Although we humans rely heavily on our senses of sight and hearing, our world would not make much sense to us if we did not have language in which to think, and words with which to know things. By naming something, our minds are able to categorize, connect, apply, analyze, evaluate, and represent everything that enters into our consciousness. For those of you that know your bible, one of the first things God does after creating Adam is to see what Adam would call the living creatures God had made (Gen 2:19). We intuitively name things in order to know them and use them.So it is with music.
Once a person has learned musical patterns from his or her musical environment, those patterns are given names so that they can be known and used to knowledgeably listen to, perform, and respond to music. We call the notes by solfege names, and we call durations by rhythm syllable names. We call pitch sequences chords, scales or intervals and further refine our naming with words like major and minor, dorian and mixolydian. When we are able to associate these names with musical sounds, then our hearing and performing of them becomes more accurate, musical, and expressive.
Yesterday, one of my first grade classes was singing the song, “Ebeneezer Sneezer.” The song is useful for teaching solfege, because it ascends the do major scale one phrase at a time, and then ends with a quick descending scale.
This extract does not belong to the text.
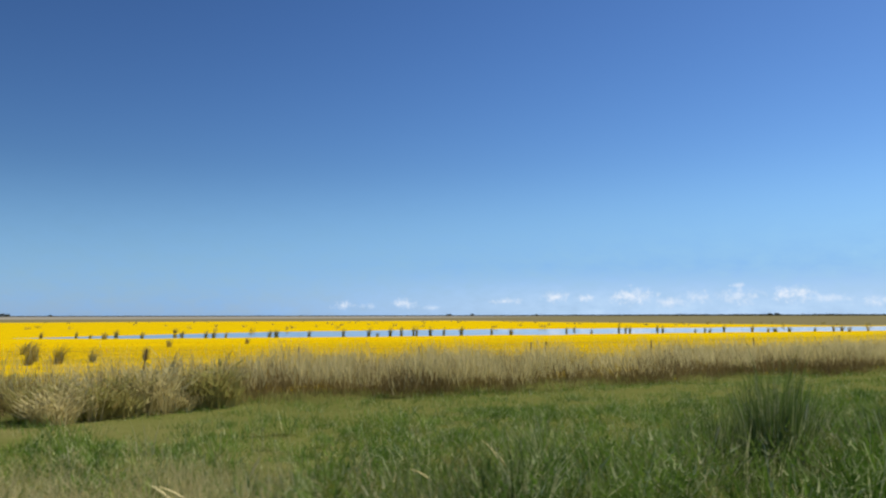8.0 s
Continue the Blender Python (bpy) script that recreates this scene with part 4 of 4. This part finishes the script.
# along, away, height, how far it bends over
STALKS = [(20.4, 5.3, 0.80, 0.22), (20.8, 5.6, 0.75, 0.35), (21.3, 5.5, 0.95, 0.10), (21.8, 5.8, 0.85, 0.15), (25.9, 6.5, 0.70, 0.12), (26.6, 6.4, 0.75, 0.10), (25.3, 6.6, 0.6, 0.15),
          (48.4, 6.0, 0.80, 0.18), (49.6, 6.4, 0.85, 0.12), (52.3, 6.8, 0.80, 0.20), (54.0, 6.4, 0.70, 0.15), (47.0, 6.6, 0.9, 0.12),
          (81.6, 6.0, 0.70, 0.15), (82.2, 6.0, 0.65, 0.12), (91.4, 6.0, 0.55, 0.20), (95.4, 6.0, 0.6, 0.25), (96.6, 6.2, 0.6, 0.3),
          (120.7, 6.0, 0.85, 0.15), (121.3, 6.2, 0.80, 0.20), (122.7, 6.0, 0.75, 0.35), (125.6, 6.0, 0.85, 0.18), (120.1, 5.8, 0.8, 0.12),
          (130.3, 6.0, 0.80, 0.20), (130.7, 6.1, 0.90, 0.30), (130.5, 6.3, 0.98, 0.45), (131.6, 5.8, 0.65, 0.25), (132.2, 6.0, 0.70, 0.15), (133.0, 6.0, 0.75, 0.10),
          (149.6, 6.0, 0.85, 0.45), (149.4, 5.7, 0.80, 0.30), (149.8, 6.4, 0.95, 0.20), (152.2, 6.2, 0.95, 0.30), (152.0, 5.8, 0.80, 0.20), (151.3, 5.6, 0.75, 0.35),
          (155.6, 6.0, 1.00, 0.15), (154.2, 5.9, 0.85, 0.20), (141.6, 6.4, 0.85, 0.15), (139.6, 6.0, 0.75, 0.25), (143.6, 6.2, 0.8, 0.15)]
for number, row in enumerate(STALKS):
    make_stalk(*row, number)


# ---- the far edge of the plain ----
def crown_mesh(seed, n=260):
    """A tree crown about two metres across: many small leaf clumps with gaps."""
    r = np.random.RandomState(seed)
    m = 14
    c = r.normal(0, 1, (m, 3))
    c = c / np.linalg.norm(c, axis=1)[:, None] * r.uniform(0.3, 0.85, (m, 1)) * np.array([1, 1, 0.6])
    pick = r.randint(0, m, n)
    p = c[pick] + r.normal(0, 0.2, (n, 3))
    return leaf_mesh("crown", p[:, 0], p[:, 1], p[:, 2], r.uniform(0.1, 0.35, n), r.uniform(0.1, 0.3, n), r.uniform(0, 0.2, n), r.uniform(0, 6.283, n), MAT_SCRUB, True, r)


CROWN = [crown_mesh(i + 200) for i in range(4)]


def make_tree(x, y, wide, tall, r):
    tree = tagged(new("tree"), "dark distant tree on the horizon", "tree", "far trees on the horizon")
    tree.location = (x, y, 0)
    bm = bmesh.new()
    bmesh.ops.create_cone(bm, cap_ends=True, segments=7, radius1=0.05 * tall, radius2=0.02 * tall, depth=tall * 0.6, matrix=Matrix.Translation((0, 0, tall * 0.3)))
    part("trunk", bm, MAT_BARK, tree)
    crown = new("crown", r.choice(CROWN))
    crown.parent = tree
    crown.matrix_basis = Matrix.Translation((0, 0, tall * 0.6)) @ Matrix.Rotation(r.uniform(0, 6), 4, "Z") @ Matrix.Diagonal((wide / 2, wide / 2, tall * 0.5, 1))


def make_far_trees():
    r = random.Random(12)
    for x, y, wide, tall, n in FAR_TREES:
        for i in range(n):
            w = wide / n * 1.5
            make_tree(x + (i - (n - 1) / 2) * wide / n + r.uniform(-1, 1), y + r.uniform(-8, 8), w, tall * r.uniform(0.8, 1.1), r)


# along, away, width of the group, height, how many
FAR_TREES = [(92, 1395, 26, 5.5, 4), (66, 1400, 12, 4.0, 2), (20, 1420, 8, 3.0, 1), (160, 1400, 4, 3.5, 1), (-30, 1430, 10, 3, 2),
             (820, 1330, 10, 4.5, 2), (880, 1350, 5, 5.0, 1), (1010, 1330, 4, 4.0, 1), (1850, 1500, 40, 6.0, 5), (1700, 1480, 14, 5.0, 2), (560, 1400, 5, 3.0, 1)]
make_far_trees()


def make_horizon_scrub():
    r = np.random.RandomState(31)
    n = 26000
    rng = r.uniform(1900, 3000, n)
    a = np.radians(r.uniform(-16, 66, n))
    x, y = 75 + np.sin(a) * rng, np.cos(a) * rng
    h = r.uniform(1.2, 3.4, n) * (1 + 0.5 * waves(x, y, 32, 240.0)) * (0.55 + 0.6 * smooth(20, 50, np.degrees(a)))
    me = leaf_mesh("horizon_scrub", x, y, np.zeros(n), h, r.uniform(2, 6, n), r.uniform(0, 1.0, n), r.uniform(0, 6.283, n), MAT_SCRUB, False, r)
    tagged(new("horizon_scrub", me), "thin dark line of scrub along the horizon", "scrub", kind="stuff")


make_horizon_scrub()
I heard that re and la were out of tune, whereas the other pitches were sung accurately. I stopped them and told them those notes were not correct, and then had them sing the song using solfege. Because they had a grounding of doing tonal patterns with solfege, they immediately sang accurately what they were unable to sing accurately singing the lyrics. I then told them to sing the lyrics, but think about the solfege while they sang, connecting the two. On their first attempt, the inaccuracies were corrected. The mind connected the patterns learned with solfege (after learning them on a neutral syllable) with the notes in the song, even when the solfege was no longer being sung. That is the power in a name; it makes information applicable and usable.
Here is another example, this time one with rhythm. I had taught my third graders the song, “Too Ra Loo.” They have proficiency in sight singing but they were not familiar with the rhythm of dotted eighth and sixteenth. I wrote the melody on the board, and had them quietly sight sing it, concentrating on the pitches. Their goal was to “name that tune.” After a few incorrect attempts, four children almost at once recognized the song. The class sang the song, and then I drew attention to the dots and sixteenth note beams on most of the pairs of notes beamed together. I reminded them of the rhythm of four sixteenths, and had them sing it with the rhythm syllables “du-ta-de-ta.” Then I told them that the dotted eighth and sixteenth rhythm was simply the first and last syllable, “du___ta.” That wonderful “ah-ha” look appeared on most of the faces, and they immediately were able to connect the rhythm they had already been singing, to the notation they were now seeing. The connection came through a name,”du___ta,” which in turn was understood by connecting it to another name, du-ta-de-ta.”
The amount of information we process while performing music from standard music notation is immense and remarkable. A novice can easily be overwhelmed by the sheer volume of data that must be cognitively handled. Only by organizing that data into comprehensible structures, patterns, and groups can a person hope to become accomplished at music reading. Luckily, most of that organizing and processing happens subconsciously, or else the very act would hopelessly bog us down. But knowing that processing is occurring, and teaching music in such a way that music can be understood in the way our brains naturally make order of our world, is essential to effective music teaching.